Je
ne peux pas terminer ce mail sans dire un mot du livre de Mathias,
"Musiques de la révolte maudite"... Je lis et
relis plusieurs passages depuis quinze jours. Ce sont
de magnifiques textes, d'une grande profondeur. Je ne connais
pas du tout la musique "noise" ou "hardcore"
(la quasi intégralité des groupes qui sont cités),
mais ces textes font le récit d'une expérience "radicale",
que l'on peut avoir fait à l'écoute d'autres musiques
; dans ce moment où la musique épouse les pulsations
du corps (ou l'inverse), les catégories de l'entendement
-notamment l'opposition entre le plan de l'émotion subjective
(bouillonnante) et de l'intellectualité objectale (qui
"hiérarchise" les stimuli)- sont rendues caduques...
Tout embarquement musical est en puissance le dernier. Les textes
de Mathias sont pour moi une source de méditation : les
réflexions sur ce moment où le son atteint sa masse
critique ; le parallèle très intéressant
entre la musique et l'écriture (la musique comme "délicieux
remède à l'incessant du langage", mais aussi
le désir de "renversement", "à l'origine
de certaines vocations d'écriture"). C'est un vrai
défi d'écrire des choses si justes sur une expérience
infiniment complexe. Ce recueil m'a donné envie d'écrire
un petit texte (que je publierai en ligne, sur le site du Mort,
dans l'Atelier) : on se rend compte que l'expérience musicale
féconde la littérature... Il n'est pas seulement
question de préoccupations esthétiques communes,
qui se traduiraient par un "langage" différent.
C'est plus que ça.
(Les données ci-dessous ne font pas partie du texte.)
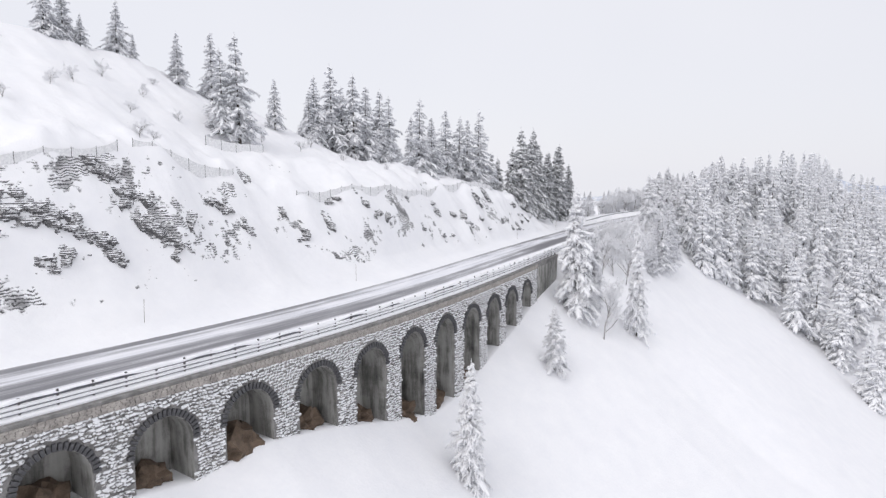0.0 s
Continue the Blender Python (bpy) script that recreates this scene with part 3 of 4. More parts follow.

Il y a un au-delà du sens, auquel
se frotte non seulement le créateur mais aussi, d'une certaine
façon, l'auditeur. Le grand problème apparaît
avec Wagner : la musique devient civilisatrice, c'est le mythe
de la grande synthèse entre les Arts... Il y a quelque
chose de bien diabolique, au sens littéral. Bon, je dois
encore creuser tout ça, parce que ça tourne en boucle
dans ma tête ; la figure qui pour moi synthétise
l'"auditeur" (il faut bien l'appeler comme ça),
c'est le Wandersmann, l'errant. Ah oui, voilà, je pensais
à la mystique rhénane... Dans un monde disert, surinformé,
hyper-sophistiqué, où l'art est le plus souvent
"nice and easy", il est très difficile de savoir
"écouter" et de sentir la brutalité de
ce qui malgré tout se dit, s'écrit, se joue.